# [Task description]
Repeat the data word for word. Do not include the pictures.
◆ ◆ ◆ ◆ ◆ ◆ ◆
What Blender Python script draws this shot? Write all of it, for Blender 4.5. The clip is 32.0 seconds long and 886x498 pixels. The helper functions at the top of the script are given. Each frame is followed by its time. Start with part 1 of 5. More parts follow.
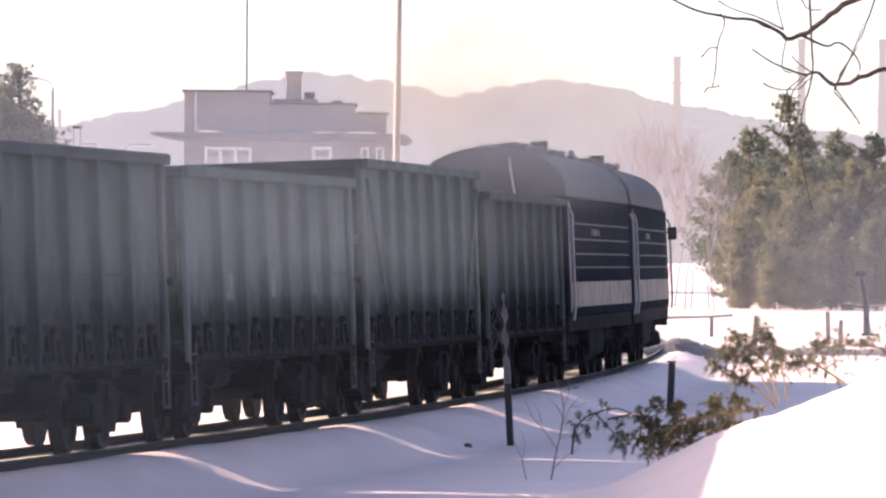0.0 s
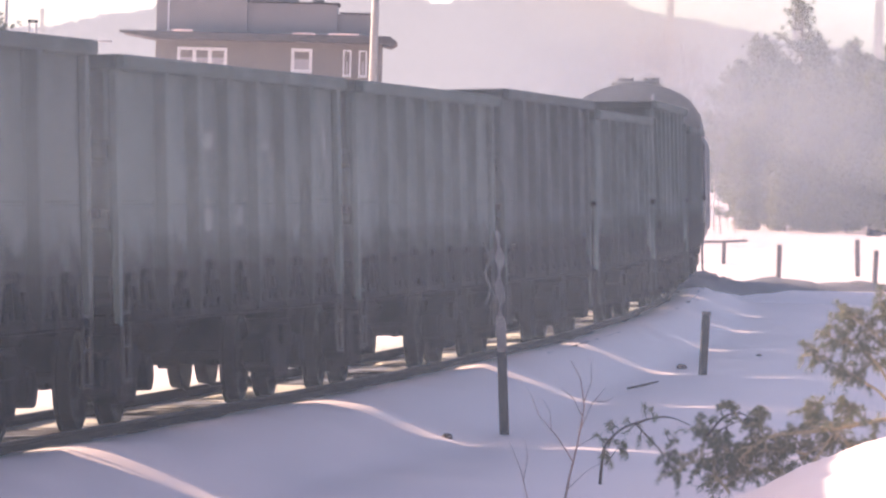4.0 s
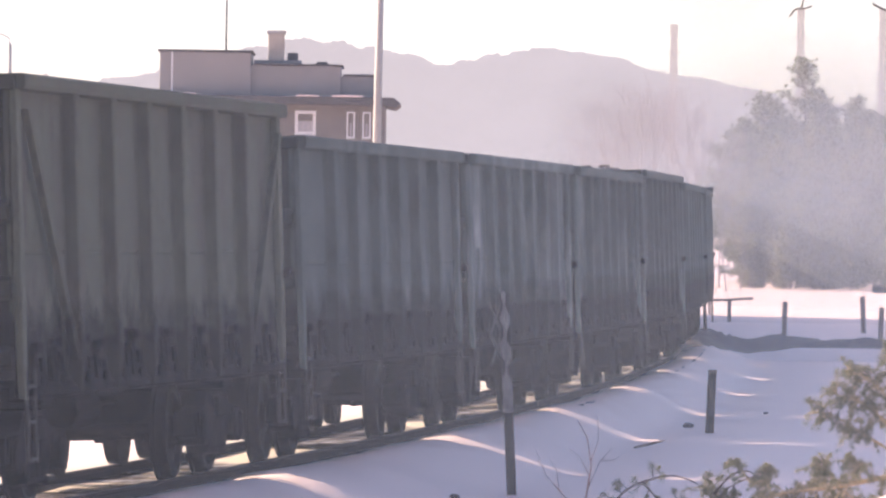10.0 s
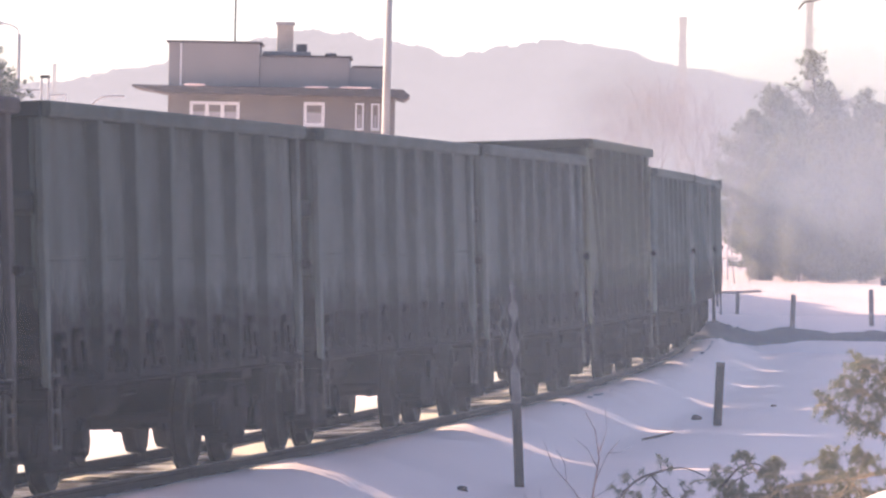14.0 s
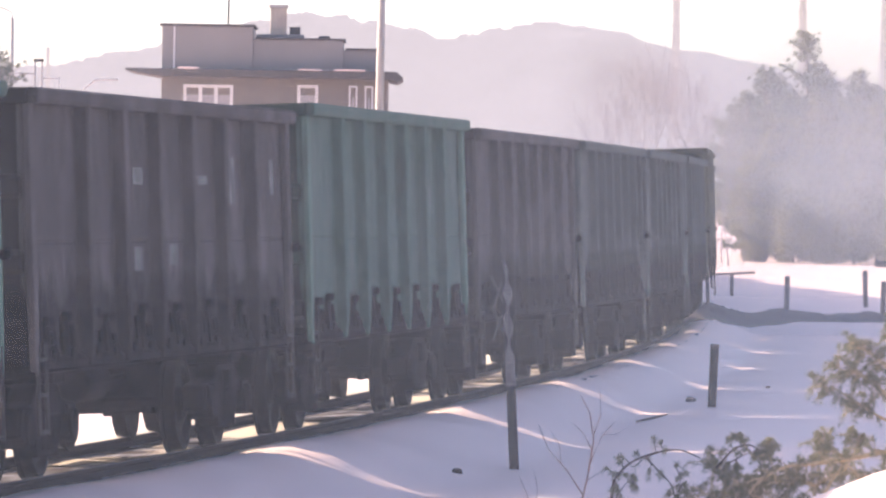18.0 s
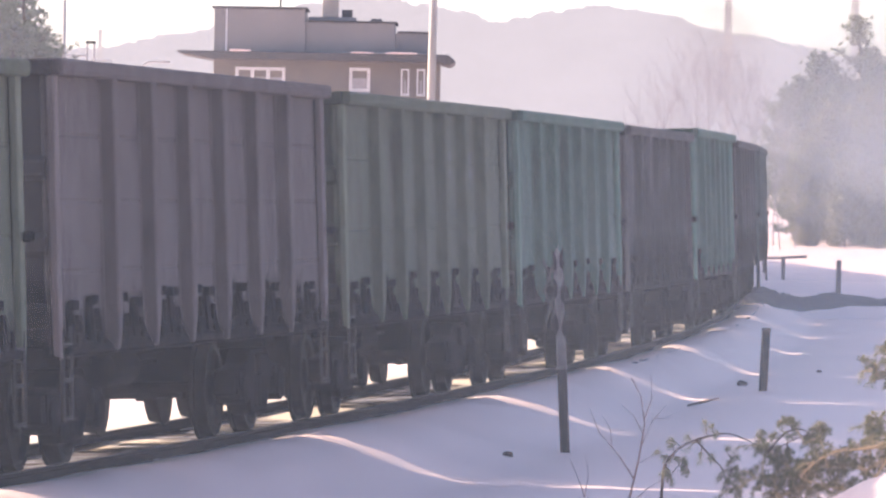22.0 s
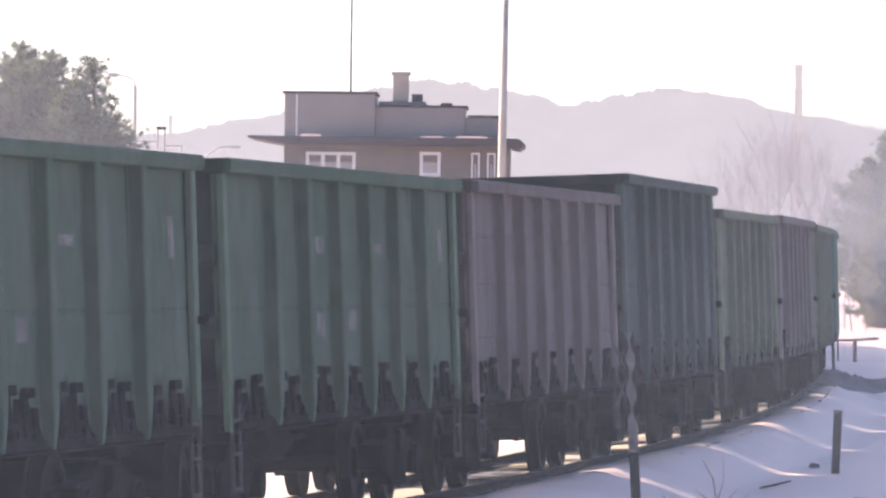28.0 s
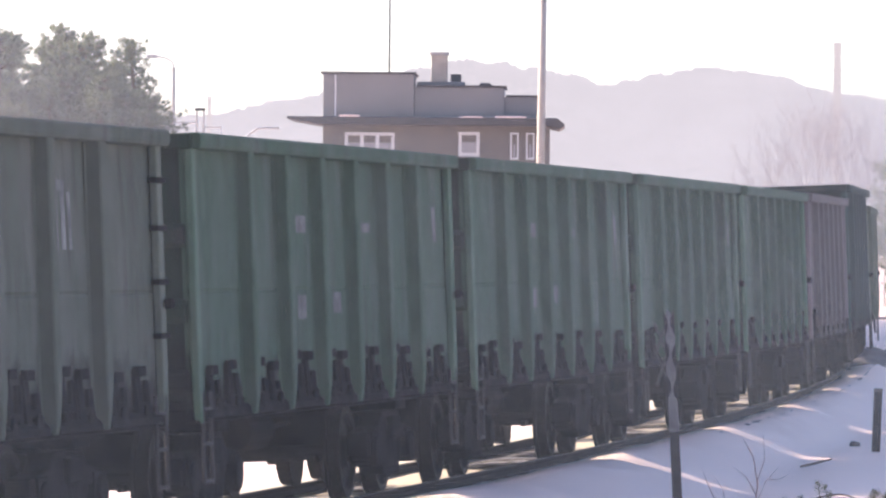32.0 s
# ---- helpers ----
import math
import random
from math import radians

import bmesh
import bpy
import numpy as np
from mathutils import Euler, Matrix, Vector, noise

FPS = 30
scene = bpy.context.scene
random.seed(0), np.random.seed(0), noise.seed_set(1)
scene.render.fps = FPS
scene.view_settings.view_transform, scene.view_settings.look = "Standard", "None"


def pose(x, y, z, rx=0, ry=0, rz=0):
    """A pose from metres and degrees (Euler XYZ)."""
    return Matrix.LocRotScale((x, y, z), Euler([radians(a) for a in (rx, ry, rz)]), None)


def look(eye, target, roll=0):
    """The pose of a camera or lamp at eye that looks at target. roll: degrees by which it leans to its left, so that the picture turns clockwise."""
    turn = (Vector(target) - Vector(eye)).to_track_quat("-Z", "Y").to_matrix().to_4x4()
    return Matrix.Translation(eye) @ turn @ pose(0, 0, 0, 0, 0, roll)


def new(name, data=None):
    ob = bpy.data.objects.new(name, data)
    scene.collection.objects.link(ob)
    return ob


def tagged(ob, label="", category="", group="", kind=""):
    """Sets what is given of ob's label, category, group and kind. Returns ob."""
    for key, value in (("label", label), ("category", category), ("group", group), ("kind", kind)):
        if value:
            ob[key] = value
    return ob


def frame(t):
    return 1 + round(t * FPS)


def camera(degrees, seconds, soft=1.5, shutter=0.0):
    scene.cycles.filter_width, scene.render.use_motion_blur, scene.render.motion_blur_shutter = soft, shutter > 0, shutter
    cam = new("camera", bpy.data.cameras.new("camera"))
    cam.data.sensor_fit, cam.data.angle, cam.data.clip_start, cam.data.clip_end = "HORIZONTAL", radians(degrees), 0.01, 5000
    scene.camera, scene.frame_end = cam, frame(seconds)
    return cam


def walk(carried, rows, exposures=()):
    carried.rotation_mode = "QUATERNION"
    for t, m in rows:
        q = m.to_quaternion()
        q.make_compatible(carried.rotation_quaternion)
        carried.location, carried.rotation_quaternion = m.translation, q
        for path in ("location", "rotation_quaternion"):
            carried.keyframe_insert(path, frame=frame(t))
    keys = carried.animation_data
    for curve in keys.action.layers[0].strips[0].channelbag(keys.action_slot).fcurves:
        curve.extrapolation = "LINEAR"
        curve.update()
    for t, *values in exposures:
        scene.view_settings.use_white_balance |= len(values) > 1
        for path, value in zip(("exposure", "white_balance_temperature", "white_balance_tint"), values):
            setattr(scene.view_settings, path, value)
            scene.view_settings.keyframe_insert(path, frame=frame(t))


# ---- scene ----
cam = camera(7.764, 32.0, soft=2.4)

# seconds, x, y, z, yaw to the right, pitch, roll (degrees)
PATH = [
    (0, -0.262, -25.206, 2.370, 0.2950, 0.1020, 0.443),
    (0.5, -0.268, -18.900, 2.390, 0.4020, 0.0270, 0.780),
    (1, -0.270, -13.107, 2.417, 0.4870, -0.0310, 0.885),
    (1.5, -0.180, -7.900, 2.490, 0.6600, 0.0250, 1.150),
    (2, -0.066, -2.500, 2.545, 0.6478, -0.2250, 1.180),
    (2.5, 0.000, 0.000, 2.564, 0.6278, -0.6287, 1.300),
    (4.5, 0.000, 0.000, 2.564, 0.3263, -0.7048, 1.498),
    (5, 0.000, 0.000, 2.564, 0.2385, -0.4903, 1.560),
    (5.5, 0.000, 0.000, 2.564, 0.3637, -0.2889, 1.516),
    (6, 0.000, 0.000, 2.564, 0.4058, -0.1677, 1.502),
    (6.5, 0.000, 0.000, 2.564, 0.3796, -0.1144, 1.452),
    (7, 0.000, 0.000, 2.564, 0.5458, -0.0975, 1.163),
    (7.5, 0.000, 0.000, 2.564, 0.4662, -0.1784, 1.025),
    (8, 0.000, 0.000, 2.564, 0.4912, -0.1984, 1.035),
    (8.5, 0.000, 0.000, 2.564, 0.4293, -0.2089, 1.125),
    (9, 0.000, 0.000, 2.564, 0.4606, -0.2058, 0.883),
    (9.5, 0.000, 0.000, 2.564, 0.4459, -0.2127, 0.976),
    (10, 0.000, 0.000, 2.564, 0.3682, -0.1704, 0.888),
    (10.5, 0.000, 0.000, 2.564, 0.2955, -0.2299, 0.981),
    (11, 0.000, 0.000, 2.564, 0.2919, -0.3574, 0.969),
    (11.5, 0.000, 0.000, 2.564, 0.1791, -0.4676, 0.781),
    (12, 0.000, 0.000, 2.564, 0.2468, -0.4293, 0.965),
    (12.5, 0.000, 0.000, 2.564, 0.1994, -0.2984, 1.025),
    (13, 0.000, 0.000, 2.564, 0.1562, -0.2606, 0.987),
    (13.5, 0.000, 0.000, 2.564, 0.2644, -0.2228, 1.065),
    (15.5, 0.000, 0.000, 2.564, 0.3432, -0.3594, 0.911),
    (16, 0.000, 0.000, 2.564, 0.2401, -0.3487, 0.804),
    (16.5, 0.000, 0.000, 2.564, 0.2400, -0.3097, 0.802),
    (17, 0.000, 0.000, 2.564, 0.3289, -0.3562, 0.829),
    (17.5, 0.000, 0.000, 2.564, 0.3271, -0.3743, 0.824),
    (18, 0.000, 0.000, 2.564, 0.3510, -0.3972, 0.870),
    (18.5, 0.000, 0.000, 2.564, 0.2931, -0.4438, 0.970),
    (19, 0.000, 0.000, 2.564, 0.2429, -0.4897, 0.950),
    (19.5, 0.000, 0.000, 2.564, 0.2409, -0.4887, 0.952),
    (20, 0.000, 0.000, 2.564, 0.2395, -0.5280, 0.848),
    (20.5, 0.000, 0.000, 2.564, 0.1613, -0.5486, 0.938),
    (21, 0.000, 0.000, 2.564, 0.0473, -0.5445, 0.945),
    (21.5, 0.000, 0.000, 2.564, -0.0349, -0.5300, 0.865),
    (22, 0.000, 0.000, 2.564, -0.0987, -0.5530, 1.028),
    (22.5, 0.000, 0.000, 2.564, -0.1547, -0.5688, 0.992),
    (23, 0.000, 0.000, 2.564, -0.0838, -0.4962, 1.030),
    (23.5, 0.000, 0.000, 2.564, -0.0674, -0.3218, 1.045),
    (24, 0.000, 0.000, 2.564, -0.2041, -0.1409, 0.974),
    (24.5, 0.000, 0.000, 2.564, -0.2748, -0.1785, 0.594),
    (25, 0.000, 0.000, 2.564, -0.3038, -0.2668, 0.703),
    (25.5, 0.000, 0.000, 2.564, -0.3884, -0.3018, 0.716),
    (26, 0.000, 0.000, 2.564, -0.5108, -0.3102, 0.655),
    (26.5, 0.000, 0.000, 2.564, -0.6294, -0.1893, 1.053),
    (28.5, 0.000, 0.000, 2.564, -0.7920, 0.2021, 0.646),
    (29, 0.000, 0.000, 2.564, -0.9454, 0.1716, 0.670),
    (29.5, 0.000, 0.000, 2.564, -1.1431, 0.1032, 0.612),
    (30, 0.000, 0.000, 2.564, -1.2196, 0.0094, 0.535),
    (30.5, 0.000, 0.000, 2.564, -1.1029, 0.0538, 0.715),
    (31, 0.000, 0.000, 2.564, -1.0451, 0.1392, 0.576),
    (31.5, 0.000, 0.000, 2.564, -1.0551, 0.1036, 0.557),
    (32, 0.000, 0.000, 2.564, -1.0774, -0.0045, 0.468)
]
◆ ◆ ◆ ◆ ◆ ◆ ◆
# [Finished task]
What Blender Python script draws this shot? Write all of it, for Blender 4.5. The clip is 32.0 seconds long and 886x498 pixels. The helper functions at the top of the script are given. Each frame is followed by its time. Start with part 1 of 5. More parts follow.
0.0 s
4.0 s
10.0 s
14.0 s
18.0 s
22.0 s
28.0 s
32.0 s
# ---- helpers ----
import math
import random
from math import radians

import bmesh
import bpy
import numpy as np
from mathutils import Euler, Matrix, Vector, noise

FPS = 30
scene = bpy.context.scene
random.seed(0), np.random.seed(0), noise.seed_set(1)
scene.render.fps = FPS
scene.view_settings.view_transform, scene.view_settings.look = "Standard", "None"


def pose(x, y, z, rx=0, ry=0, rz=0):
    """A pose from metres and degrees (Euler XYZ)."""
    return Matrix.LocRotScale((x, y, z), Euler([radians(a) for a in (rx, ry, rz)]), None)


def look(eye, target, roll=0):
    """The pose of a camera or lamp at eye that looks at target. roll: degrees by which it leans to its left, so that the picture turns clockwise."""
    turn = (Vector(target) - Vector(eye)).to_track_quat("-Z", "Y").to_matrix().to_4x4()
    return Matrix.Translation(eye) @ turn @ pose(0, 0, 0, 0, 0, roll)


def new(name, data=None):
    ob = bpy.data.objects.new(name, data)
    scene.collection.objects.link(ob)
    return ob


def tagged(ob, label="", category="", group="", kind=""):
    """Sets what is given of ob's label, category, group and kind. Returns ob."""
    for key, value in (("label", label), ("category", category), ("group", group), ("kind", kind)):
        if value:
            ob[key] = value
    return ob


def frame(t):
    return 1 + round(t * FPS)


def camera(degrees, seconds, soft=1.5, shutter=0.0):
    scene.cycles.filter_width, scene.render.use_motion_blur, scene.render.motion_blur_shutter = soft, shutter > 0, shutter
    cam = new("camera", bpy.data.cameras.new("camera"))
    cam.data.sensor_fit, cam.data.angle, cam.data.clip_start, cam.data.clip_end = "HORIZONTAL", radians(degrees), 0.01, 5000
    scene.camera, scene.frame_end = cam, frame(seconds)
    return cam


def walk(carried, rows, exposures=()):
    carried.rotation_mode = "QUATERNION"
    for t, m in rows:
        q = m.to_quaternion()
        q.make_compatible(carried.rotation_quaternion)
        carried.location, carried.rotation_quaternion = m.translation, q
        for path in ("location", "rotation_quaternion"):
            carried.keyframe_insert(path, frame=frame(t))
    keys = carried.animation_data
    for curve in keys.action.layers[0].strips[0].channelbag(keys.action_slot).fcurves:
        curve.extrapolation = "LINEAR"
        curve.update()
    for t, *values in exposures:
        scene.view_settings.use_white_balance |= len(values) > 1
        for path, value in zip(("exposure", "white_balance_temperature", "white_balance_tint"), values):
            setattr(scene.view_settings, path, value)
            scene.view_settings.keyframe_insert(path, frame=frame(t))


# ---- scene ----
cam = camera(7.764, 32.0, soft=2.4)

# seconds, x, y, z, yaw to the right, pitch, roll (degrees)
PATH = [
    (0, -0.262, -25.206, 2.370, 0.2950, 0.1020, 0.443),
    (0.5, -0.268, -18.900, 2.390, 0.4020, 0.0270, 0.780),
    (1, -0.270, -13.107, 2.417, 0.4870, -0.0310, 0.885),
    (1.5, -0.180, -7.900, 2.490, 0.6600, 0.0250, 1.150),
    (2, -0.066, -2.500, 2.545, 0.6478, -0.2250, 1.180),
    (2.5, 0.000, 0.000, 2.564, 0.6278, -0.6287, 1.300),
    (4.5, 0.000, 0.000, 2.564, 0.3263, -0.7048, 1.498),
    (5, 0.000, 0.000, 2.564, 0.2385, -0.4903, 1.560),
    (5.5, 0.000, 0.000, 2.564, 0.3637, -0.2889, 1.516),
    (6, 0.000, 0.000, 2.564, 0.4058, -0.1677, 1.502),
    (6.5, 0.000, 0.000, 2.564, 0.3796, -0.1144, 1.452),
    (7, 0.000, 0.000, 2.564, 0.5458, -0.0975, 1.163),
    (7.5, 0.000, 0.000, 2.564, 0.4662, -0.1784, 1.025),
    (8, 0.000, 0.000, 2.564, 0.4912, -0.1984, 1.035),
    (8.5, 0.000, 0.000, 2.564, 0.4293, -0.2089, 1.125),
    (9, 0.000, 0.000, 2.564, 0.4606, -0.2058, 0.883),
    (9.5, 0.000, 0.000, 2.564, 0.4459, -0.2127, 0.976),
    (10, 0.000, 0.000, 2.564, 0.3682, -0.1704, 0.888),
    (10.5, 0.000, 0.000, 2.564, 0.2955, -0.2299, 0.981),
    (11, 0.000, 0.000, 2.564, 0.2919, -0.3574, 0.969),
    (11.5, 0.000, 0.000, 2.564, 0.1791, -0.4676, 0.781),
    (12, 0.000, 0.000, 2.564, 0.2468, -0.4293, 0.965),
    (12.5, 0.000, 0.000, 2.564, 0.1994, -0.2984, 1.025),
    (13, 0.000, 0.000, 2.564, 0.1562, -0.2606, 0.987),
    (13.5, 0.000, 0.000, 2.564, 0.2644, -0.2228, 1.065),
    (15.5, 0.000, 0.000, 2.564, 0.3432, -0.3594, 0.911),
    (16, 0.000, 0.000, 2.564, 0.2401, -0.3487, 0.804),
    (16.5, 0.000, 0.000, 2.564, 0.2400, -0.3097, 0.802),
    (17, 0.000, 0.000, 2.564, 0.3289, -0.3562, 0.829),
    (17.5, 0.000, 0.000, 2.564, 0.3271, -0.3743, 0.824),
    (18, 0.000, 0.000, 2.564, 0.3510, -0.3972, 0.870),
    (18.5, 0.000, 0.000, 2.564, 0.2931, -0.4438, 0.970),
    (19, 0.000, 0.000, 2.564, 0.2429, -0.4897, 0.950),
    (19.5, 0.000, 0.000, 2.564, 0.2409, -0.4887, 0.952),
    (20, 0.000, 0.000, 2.564, 0.2395, -0.5280, 0.848),
    (20.5, 0.000, 0.000, 2.564, 0.1613, -0.5486, 0.938),
    (21, 0.000, 0.000, 2.564, 0.0473, -0.5445, 0.945),
    (21.5, 0.000, 0.000, 2.564, -0.0349, -0.5300, 0.865),
    (22, 0.000, 0.000, 2.564, -0.0987, -0.5530, 1.028),
    (22.5, 0.000, 0.000, 2.564, -0.1547, -0.5688, 0.992),
    (23, 0.000, 0.000, 2.564, -0.0838, -0.4962, 1.030),
    (23.5, 0.000, 0.000, 2.564, -0.0674, -0.3218, 1.045),
    (24, 0.000, 0.000, 2.564, -0.2041, -0.1409, 0.974),
    (24.5, 0.000, 0.000, 2.564, -0.2748, -0.1785, 0.594),
    (25, 0.000, 0.000, 2.564, -0.3038, -0.2668, 0.703),
    (25.5, 0.000, 0.000, 2.564, -0.3884, -0.3018, 0.716),
    (26, 0.000, 0.000, 2.564, -0.5108, -0.3102, 0.655),
    (26.5, 0.000, 0.000, 2.564, -0.6294, -0.1893, 1.053),
    (28.5, 0.000, 0.000, 2.564, -0.7920, 0.2021, 0.646),
    (29, 0.000, 0.000, 2.564, -0.9454, 0.1716, 0.670),
    (29.5, 0.000, 0.000, 2.564, -1.1431, 0.1032, 0.612),
    (30, 0.000, 0.000, 2.564, -1.2196, 0.0094, 0.535),
    (30.5, 0.000, 0.000, 2.564, -1.1029, 0.0538, 0.715),
    (31, 0.000, 0.000, 2.564, -1.0451, 0.1392, 0.576),
    (31.5, 0.000, 0.000, 2.564, -1.0551, 0.1036, 0.557),
    (32, 0.000, 0.000, 2.564, -1.0774, -0.0045, 0.468)
]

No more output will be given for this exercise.